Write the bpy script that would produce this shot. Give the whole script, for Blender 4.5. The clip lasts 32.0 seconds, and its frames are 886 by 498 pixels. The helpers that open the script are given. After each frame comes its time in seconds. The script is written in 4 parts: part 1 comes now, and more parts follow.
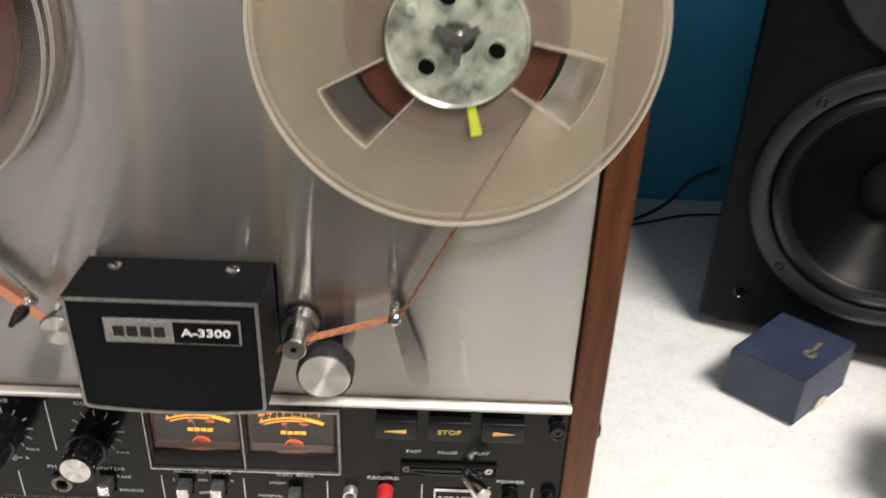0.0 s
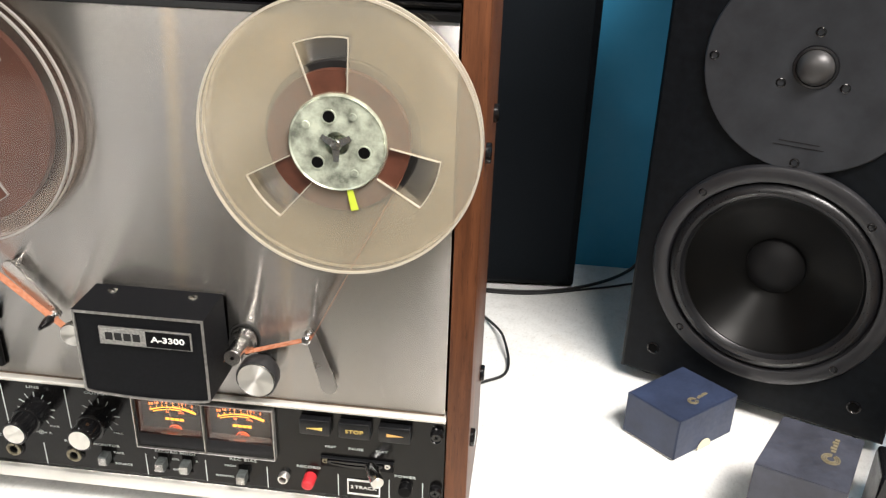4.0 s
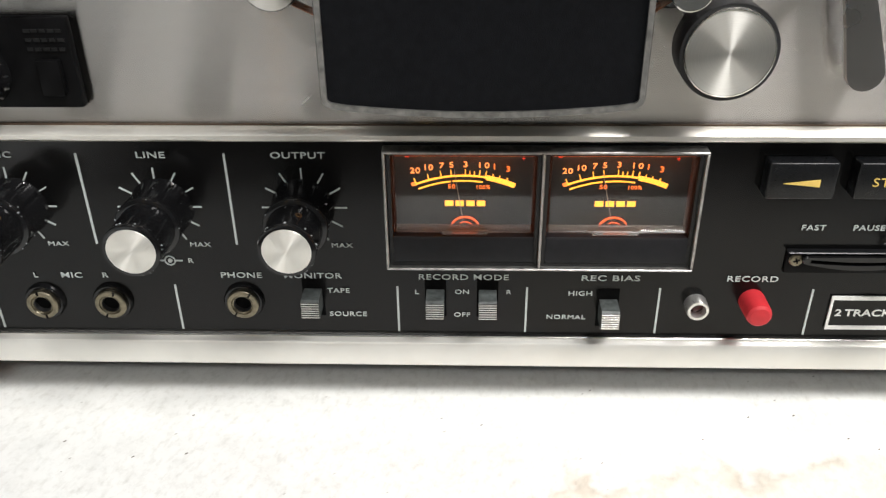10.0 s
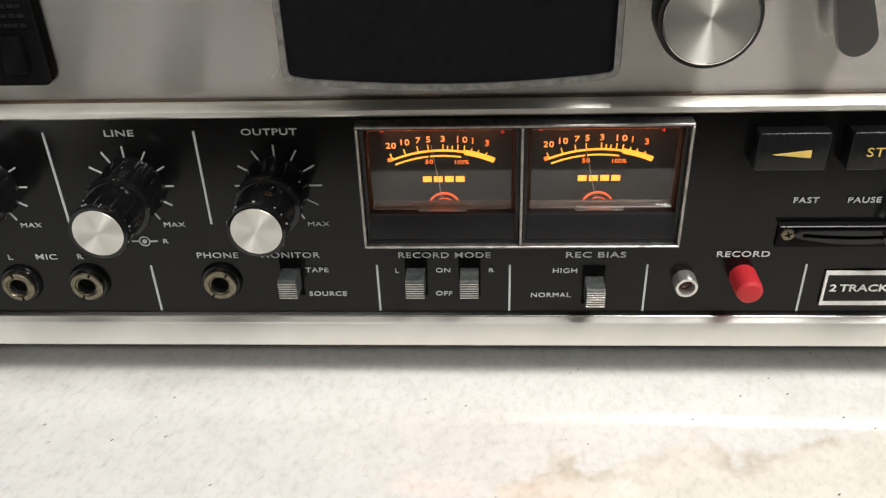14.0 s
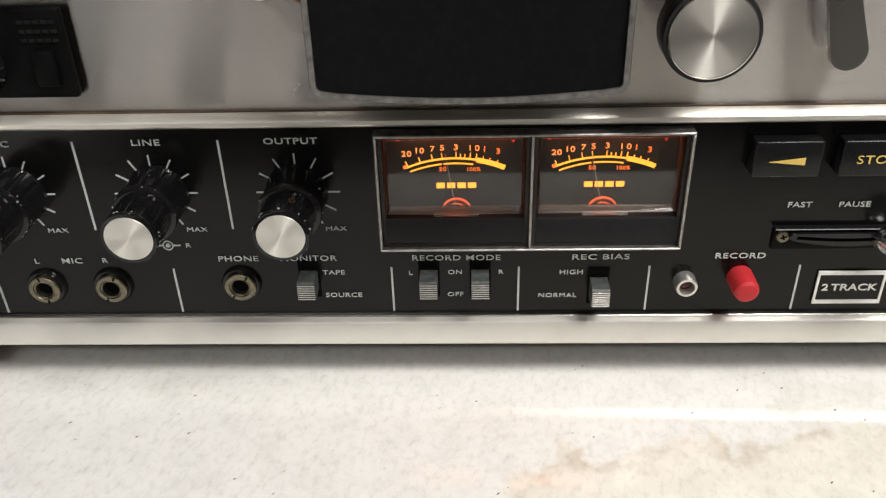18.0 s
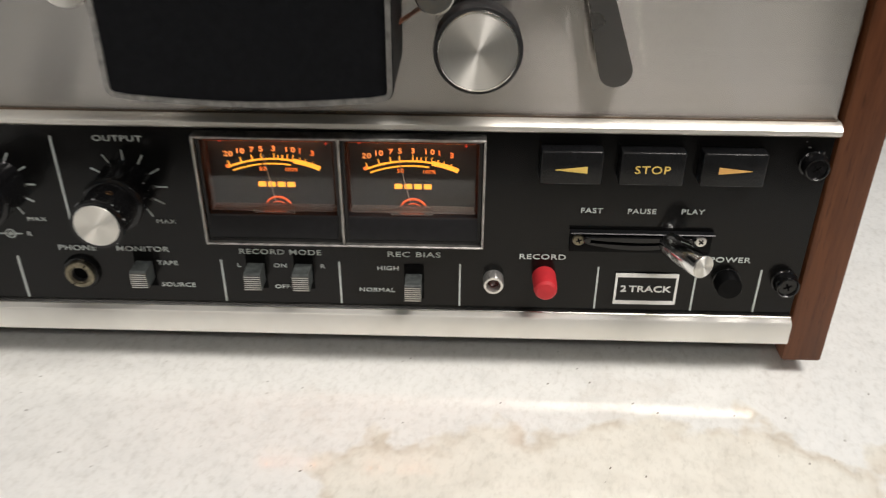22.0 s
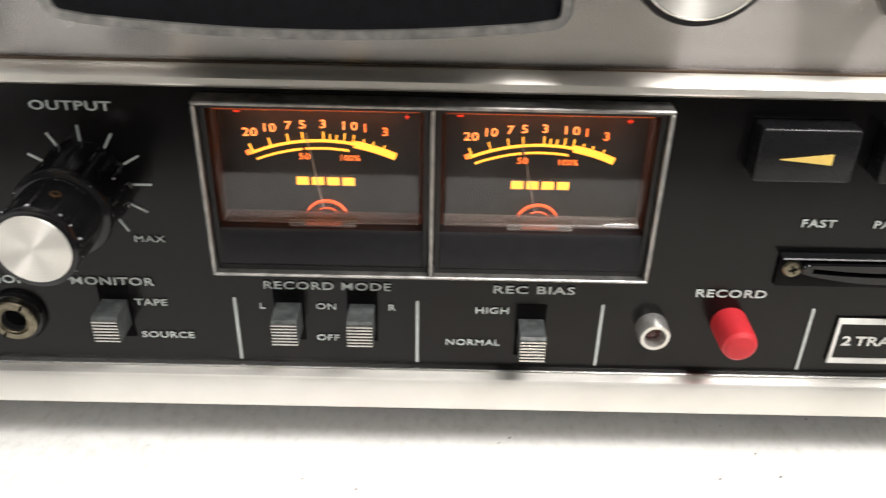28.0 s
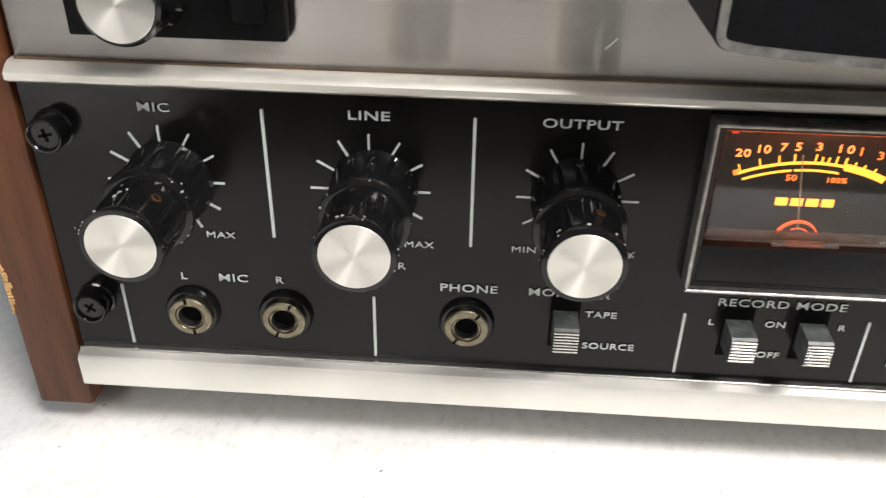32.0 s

### THE PROBLEM
Quote everything in the listing above exactly; pictures are the only thing to omit.

### SOLVED EXERCISE
Write the bpy script that would produce this shot. Give the whole script, for Blender 4.5. The clip lasts 32.0 seconds, and its frames are 886 by 498 pixels. The helpers that open the script are given. After each frame comes its time in seconds. The script is written in 4 parts: part 1 comes now, and more parts follow.
0.0 s
4.0 s
10.0 s
14.0 s
18.0 s
22.0 s
28.0 s
32.0 s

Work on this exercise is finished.